• **Problem description**
Repeat exactly the lines running from the line that contains "return 1 + round(t * FPS)" to the line that contains "for path in"; include both ends and add nothing.

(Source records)
#####
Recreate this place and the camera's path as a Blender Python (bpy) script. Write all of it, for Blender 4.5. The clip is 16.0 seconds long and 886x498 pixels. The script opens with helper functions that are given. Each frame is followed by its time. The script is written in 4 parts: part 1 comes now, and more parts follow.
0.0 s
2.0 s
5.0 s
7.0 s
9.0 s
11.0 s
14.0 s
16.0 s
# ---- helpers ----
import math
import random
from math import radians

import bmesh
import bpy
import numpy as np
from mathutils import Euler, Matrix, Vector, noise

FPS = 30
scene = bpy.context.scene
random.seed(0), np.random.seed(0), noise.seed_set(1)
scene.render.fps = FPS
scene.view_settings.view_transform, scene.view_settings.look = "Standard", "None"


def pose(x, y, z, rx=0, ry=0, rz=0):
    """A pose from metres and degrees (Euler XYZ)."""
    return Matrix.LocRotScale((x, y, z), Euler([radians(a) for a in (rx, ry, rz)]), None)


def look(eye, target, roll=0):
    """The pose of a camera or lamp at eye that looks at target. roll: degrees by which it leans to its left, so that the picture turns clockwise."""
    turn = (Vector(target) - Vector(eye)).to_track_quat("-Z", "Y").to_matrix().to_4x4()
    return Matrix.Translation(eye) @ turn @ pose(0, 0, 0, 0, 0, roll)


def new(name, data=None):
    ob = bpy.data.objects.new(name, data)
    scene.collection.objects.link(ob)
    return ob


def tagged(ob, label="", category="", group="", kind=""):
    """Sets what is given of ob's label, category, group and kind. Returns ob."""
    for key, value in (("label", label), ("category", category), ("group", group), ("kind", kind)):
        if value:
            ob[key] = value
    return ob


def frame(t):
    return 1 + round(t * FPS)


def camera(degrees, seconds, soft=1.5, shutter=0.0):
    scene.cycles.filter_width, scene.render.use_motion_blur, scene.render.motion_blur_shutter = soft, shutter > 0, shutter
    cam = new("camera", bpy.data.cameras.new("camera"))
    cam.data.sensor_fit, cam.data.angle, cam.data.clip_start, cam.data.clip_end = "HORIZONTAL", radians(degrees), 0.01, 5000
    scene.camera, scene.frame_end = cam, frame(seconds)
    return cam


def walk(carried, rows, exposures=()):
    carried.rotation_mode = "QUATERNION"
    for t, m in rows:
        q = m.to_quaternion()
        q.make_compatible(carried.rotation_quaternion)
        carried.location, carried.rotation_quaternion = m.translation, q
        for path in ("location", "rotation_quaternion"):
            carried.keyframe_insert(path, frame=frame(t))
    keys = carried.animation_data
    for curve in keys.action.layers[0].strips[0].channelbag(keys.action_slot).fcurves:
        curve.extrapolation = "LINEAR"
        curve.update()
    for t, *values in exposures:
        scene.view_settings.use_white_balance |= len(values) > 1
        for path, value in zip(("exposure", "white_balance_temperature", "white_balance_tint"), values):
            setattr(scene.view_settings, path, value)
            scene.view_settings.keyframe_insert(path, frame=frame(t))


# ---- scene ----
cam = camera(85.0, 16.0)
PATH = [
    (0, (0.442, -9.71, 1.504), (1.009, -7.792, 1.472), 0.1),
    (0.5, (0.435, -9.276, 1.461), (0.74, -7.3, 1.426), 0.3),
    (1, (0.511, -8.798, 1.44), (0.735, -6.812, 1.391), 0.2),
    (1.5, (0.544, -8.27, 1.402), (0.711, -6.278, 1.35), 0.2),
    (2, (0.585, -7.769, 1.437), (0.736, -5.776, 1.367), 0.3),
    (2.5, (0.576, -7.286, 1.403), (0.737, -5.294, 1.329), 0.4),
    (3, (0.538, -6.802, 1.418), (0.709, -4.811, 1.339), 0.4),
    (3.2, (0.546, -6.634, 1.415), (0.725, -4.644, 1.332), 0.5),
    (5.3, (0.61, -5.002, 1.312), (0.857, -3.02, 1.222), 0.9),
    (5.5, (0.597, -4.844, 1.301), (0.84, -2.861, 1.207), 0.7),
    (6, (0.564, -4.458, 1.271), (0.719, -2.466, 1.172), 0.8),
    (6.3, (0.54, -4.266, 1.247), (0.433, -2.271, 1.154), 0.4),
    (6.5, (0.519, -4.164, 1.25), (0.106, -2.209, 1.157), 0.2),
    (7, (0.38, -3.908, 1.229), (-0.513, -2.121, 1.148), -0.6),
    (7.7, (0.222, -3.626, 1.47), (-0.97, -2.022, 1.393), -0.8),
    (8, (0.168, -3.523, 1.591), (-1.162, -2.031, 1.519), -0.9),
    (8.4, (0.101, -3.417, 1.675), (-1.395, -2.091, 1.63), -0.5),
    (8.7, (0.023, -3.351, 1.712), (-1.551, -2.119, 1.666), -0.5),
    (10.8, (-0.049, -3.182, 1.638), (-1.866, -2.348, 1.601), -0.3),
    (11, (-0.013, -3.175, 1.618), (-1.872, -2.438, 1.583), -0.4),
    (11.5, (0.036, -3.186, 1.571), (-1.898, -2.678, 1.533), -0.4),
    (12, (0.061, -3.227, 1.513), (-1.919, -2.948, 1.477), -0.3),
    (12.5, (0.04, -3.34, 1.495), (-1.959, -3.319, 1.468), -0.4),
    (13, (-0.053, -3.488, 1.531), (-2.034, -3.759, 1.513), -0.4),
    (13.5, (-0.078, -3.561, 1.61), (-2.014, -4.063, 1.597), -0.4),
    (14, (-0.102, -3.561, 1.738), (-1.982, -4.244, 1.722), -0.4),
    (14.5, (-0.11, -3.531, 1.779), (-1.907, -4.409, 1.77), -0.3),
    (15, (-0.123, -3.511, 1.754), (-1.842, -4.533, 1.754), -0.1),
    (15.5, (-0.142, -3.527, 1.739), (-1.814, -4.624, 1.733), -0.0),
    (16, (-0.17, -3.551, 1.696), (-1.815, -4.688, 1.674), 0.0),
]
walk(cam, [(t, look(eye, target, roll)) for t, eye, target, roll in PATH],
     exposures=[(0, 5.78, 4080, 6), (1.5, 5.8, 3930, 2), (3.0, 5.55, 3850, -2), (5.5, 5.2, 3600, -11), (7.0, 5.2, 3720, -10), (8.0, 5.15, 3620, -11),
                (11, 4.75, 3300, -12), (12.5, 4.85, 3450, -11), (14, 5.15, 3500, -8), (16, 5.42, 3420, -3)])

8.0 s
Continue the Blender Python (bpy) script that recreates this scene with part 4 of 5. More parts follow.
#####
• **Exercise result**
    return 1 + round(t * FPS)


def camera(degrees, seconds, soft=1.5, shutter=0.0):
    scene.cycles.filter_width, scene.render.use_motion_blur, scene.render.motion_blur_shutter = soft, shutter > 0, shutter
    cam = new("camera", bpy.data.cameras.new("camera"))
    cam.data.sensor_fit, cam.data.angle, cam.data.clip_start, cam.data.clip_end = "HORIZONTAL", radians(degrees), 0.01, 5000
    scene.camera, scene.frame_end = cam, frame(seconds)
    return cam


def walk(carried, rows, exposures=()):
    carried.rotation_mode = "QUATERNION"
    for t, m in rows:
        q = m.to_quaternion()
        q.make_compatible(carried.rotation_quaternion)
        carried.location, carried.rotation_quaternion = m.translation, q
        for path in ("location", "rotation_quaternion"):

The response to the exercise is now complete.